2010 Mazda6 Grand Touring Review
THE AUTO PAGE
Model: 2010 Mazda6 Grand Touring
Engine: 3.7-liter DOHC V6
Horsepower/Torque: 272 hp @ 6,250 rpm/269 lb.-ft. @ 4,250 rpm
Transmission: 6-speed automatic
Wheelbase: 109.8 in.
Length/Width/Height: 193.7 x 72.4 x 57.9 in.
Cargo volume: 16.6 cu. ft.
Fuel economy: 17 mpg city/25 mpg highway/21.1 mpg test
Fuel capacity: 18.5 gal.
Sticker: $33,220 (includes $750 delivery, processing and handling fee; $100 LEV-2 ULEV emission package; $2,000 navigation system; $1,980 technology package
Bottom line: If you can get past the (not bad) generic styling, the Mazda 6 is an excellent mid-size car with power, nice features, and a comfortable ride. It should definitely be on your pre-purchase check list.
When the Mazda6 was delivered to my driveway, I initially wondered why I was getting a Camry. At first glance it was hard to tell exactly what car I was getting. Of course, a quick check proved that the car was indeed a Mazda6 and not one of those other mid-size cars.
That was the only “problem” we had with the car. The Mazda6 proved to be an excellent mid-size, with several advantages and features over its competition.

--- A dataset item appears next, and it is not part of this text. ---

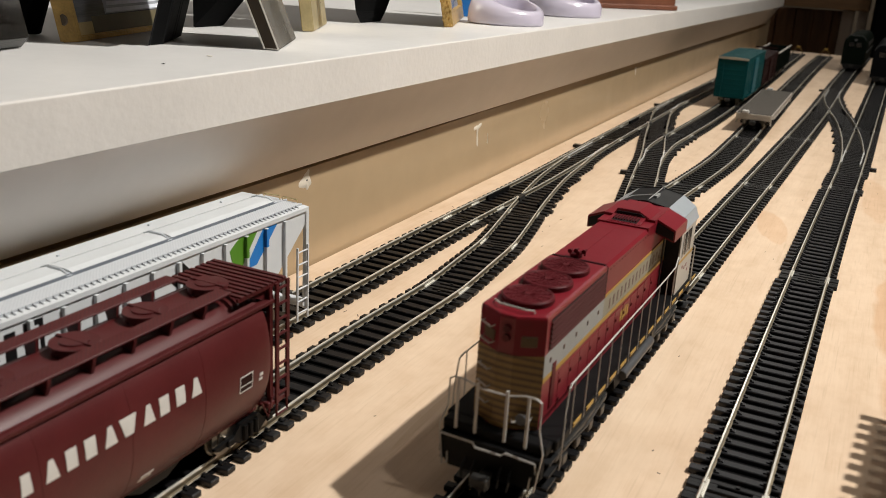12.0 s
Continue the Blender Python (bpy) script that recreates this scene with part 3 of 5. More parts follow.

One of those features was a blind spot monitoring system that alerts the driver to cars that are in either the left or right blind spot. Initially, a symbol lights up in the exterior rearview mirror, but if you put the turn signal on, there’s also a “beep” to warn you. I never had the nerve to push it to the next level, but I would hope that there would be some added resistance put on the steering to deter lane shifting.
The Mazda6 is powered by a 3.7-liter V6 that delivers a healthy 272 horsepower. I liked the power level of the Mazda6. Combined with a 6-speed automatic transmission, the car is comfortable to drive with enough power in reserve to help you escape from potentially difficult situations.
There is a manual mode to the transmission as well if you want to derive a bit more performance. All that’s needed is to shift the lever to the left into “M” mode and push it forward or backward to shift. However, if you aren’t careful, you can put it into “M” accidentally and your alert is the extra noise from an engine that is revving far more than it should.
Handling is softer than one would normally expect from a car labeled “Grand Touring,” but in defense it makes for a much more comfortable ride in almost all situations. There is some minor lean in hard cornering, but it’s not a serious problem.
One of my favorite “modern” features that wasn’t available 26 years ago when we began this odyssey is pushbutton start/stop. In fact, with keyless entry and a door that recognizes the key fob in your pocket, you never need to remove the keys from your pocket.
The front seats don’t offer a lot of side support, but they are comfortable. They’re also heated and, combined with an excellent HVAS system that warms the car quickly, there’s no need to be uncomfortable for long in the car.
Rear seats have excellent leg and knee room. The rear seats also fold flat to increase trunk capacity. The seat back releases are located in the trunk itself, which makes actuating them less of a problem that if they were located somewhere in the interior. The cargo area created with the seat backs down has a flat floor, which adds to the practicality. The rear seats have a unique LATCH system to connect child seats. They’re a bear to unlatch, though.
Three of the doors have assist handles. When I questioned a designer once about having three, rather than four, assist handles, he responded by saying the driver has the wheel to help gain entry to the car. I’m not a fan of adding extra stress to the steering column, but since modern steering columns really don’t move the gears in steering, that’s not a serious problem.
Up front there is a pair of cupholders, with bottle holders in the doors. There’s a two-level console with the AUX input in the deep lower section. All the door pulls have bottoms, so passengers have a place to stow their cell phones.
Instruments consist of two large nacelles for the tachometer and speedometer, with two smaller ones for the fuel level and water temperature gauges. There’s a large navigation/audio screen in the center that opens to reveal the CD changer.
Once you get past the styling, which is at the top end of the mid-size segment – it just resembles too much some of the competition – you’ll definitely fall in like with the Mazda6, and there’s a good chance you may fall in love with it.